Aim: A faithful transcription of all the data is required.

Source material:
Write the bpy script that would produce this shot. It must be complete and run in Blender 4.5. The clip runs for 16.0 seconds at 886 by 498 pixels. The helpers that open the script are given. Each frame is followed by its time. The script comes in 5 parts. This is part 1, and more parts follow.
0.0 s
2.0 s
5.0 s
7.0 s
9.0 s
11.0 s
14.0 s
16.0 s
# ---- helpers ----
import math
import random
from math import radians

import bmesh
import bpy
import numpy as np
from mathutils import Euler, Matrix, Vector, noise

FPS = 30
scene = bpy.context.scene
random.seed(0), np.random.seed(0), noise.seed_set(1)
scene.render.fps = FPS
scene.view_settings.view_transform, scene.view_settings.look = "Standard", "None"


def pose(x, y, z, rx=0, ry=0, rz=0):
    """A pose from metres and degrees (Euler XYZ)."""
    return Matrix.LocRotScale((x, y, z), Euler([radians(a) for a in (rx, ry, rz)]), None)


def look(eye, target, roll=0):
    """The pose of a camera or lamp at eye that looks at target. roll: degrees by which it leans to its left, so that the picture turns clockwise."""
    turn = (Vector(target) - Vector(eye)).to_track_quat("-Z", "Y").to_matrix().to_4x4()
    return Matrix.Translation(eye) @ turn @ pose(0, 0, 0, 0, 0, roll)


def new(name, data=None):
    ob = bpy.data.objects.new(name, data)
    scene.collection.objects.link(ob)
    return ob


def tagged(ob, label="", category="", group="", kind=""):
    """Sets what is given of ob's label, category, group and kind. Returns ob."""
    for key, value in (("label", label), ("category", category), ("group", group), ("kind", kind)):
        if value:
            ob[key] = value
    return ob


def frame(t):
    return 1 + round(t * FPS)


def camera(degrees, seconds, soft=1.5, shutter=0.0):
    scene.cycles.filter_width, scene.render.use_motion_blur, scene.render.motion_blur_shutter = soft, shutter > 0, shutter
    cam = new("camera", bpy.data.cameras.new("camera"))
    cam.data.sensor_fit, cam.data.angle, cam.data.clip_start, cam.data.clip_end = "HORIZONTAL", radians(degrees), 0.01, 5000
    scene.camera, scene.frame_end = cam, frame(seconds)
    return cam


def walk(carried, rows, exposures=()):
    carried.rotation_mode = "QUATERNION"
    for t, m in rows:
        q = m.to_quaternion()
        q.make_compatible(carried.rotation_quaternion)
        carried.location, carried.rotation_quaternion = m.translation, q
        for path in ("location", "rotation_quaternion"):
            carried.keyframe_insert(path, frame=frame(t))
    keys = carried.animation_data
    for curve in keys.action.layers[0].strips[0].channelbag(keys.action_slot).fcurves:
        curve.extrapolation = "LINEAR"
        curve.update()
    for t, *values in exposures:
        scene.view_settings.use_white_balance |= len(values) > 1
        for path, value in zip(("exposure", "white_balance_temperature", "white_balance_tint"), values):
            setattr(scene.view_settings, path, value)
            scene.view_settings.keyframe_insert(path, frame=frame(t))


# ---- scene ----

Reply to the task:
Write the bpy script that would produce this shot. It must be complete and run in Blender 4.5. The clip runs for 16.0 seconds at 886 by 498 pixels. The helpers that open the script are given. Each frame is followed by its time. The script comes in 5 parts. This is part 1, and more parts follow.
0.0 s
2.0 s
5.0 s
7.0 s
9.0 s
11.0 s
14.0 s
16.0 s
# ---- helpers ----
import math
import random
from math import radians

import bmesh
import bpy
import numpy as np
from mathutils import Euler, Matrix, Vector, noise

FPS = 30
scene = bpy.context.scene
random.seed(0), np.random.seed(0), noise.seed_set(1)
scene.render.fps = FPS
scene.view_settings.view_transform, scene.view_settings.look = "Standard", "None"


def pose(x, y, z, rx=0, ry=0, rz=0):
    """A pose from metres and degrees (Euler XYZ)."""
    return Matrix.LocRotScale((x, y, z), Euler([radians(a) for a in (rx, ry, rz)]), None)


def look(eye, target, roll=0):
    """The pose of a camera or lamp at eye that looks at target. roll: degrees by which it leans to its left, so that the picture turns clockwise."""
    turn = (Vector(target) - Vector(eye)).to_track_quat("-Z", "Y").to_matrix().to_4x4()
    return Matrix.Translation(eye) @ turn @ pose(0, 0, 0, 0, 0, roll)


def new(name, data=None):
    ob = bpy.data.objects.new(name, data)
    scene.collection.objects.link(ob)
    return ob


def tagged(ob, label="", category="", group="", kind=""):
    """Sets what is given of ob's label, category, group and kind. Returns ob."""
    for key, value in (("label", label), ("category", category), ("group", group), ("kind", kind)):
        if value:
            ob[key] = value
    return ob


def frame(t):
    return 1 + round(t * FPS)


def camera(degrees, seconds, soft=1.5, shutter=0.0):
    scene.cycles.filter_width, scene.render.use_motion_blur, scene.render.motion_blur_shutter = soft, shutter > 0, shutter
    cam = new("camera", bpy.data.cameras.new("camera"))
    cam.data.sensor_fit, cam.data.angle, cam.data.clip_start, cam.data.clip_end = "HORIZONTAL", radians(degrees), 0.01, 5000
    scene.camera, scene.frame_end = cam, frame(seconds)
    return cam


def walk(carried, rows, exposures=()):
    carried.rotation_mode = "QUATERNION"
    for t, m in rows:
        q = m.to_quaternion()
        q.make_compatible(carried.rotation_quaternion)
        carried.location, carried.rotation_quaternion = m.translation, q
        for path in ("location", "rotation_quaternion"):
            carried.keyframe_insert(path, frame=frame(t))
    keys = carried.animation_data
    for curve in keys.action.layers[0].strips[0].channelbag(keys.action_slot).fcurves:
        curve.extrapolation = "LINEAR"
        curve.update()
    for t, *values in exposures:
        scene.view_settings.use_white_balance |= len(values) > 1
        for path, value in zip(("exposure", "white_balance_temperature", "white_balance_tint"), values):
            setattr(scene.view_settings, path, value)
            scene.view_settings.keyframe_insert(path, frame=frame(t))


# ---- scene ----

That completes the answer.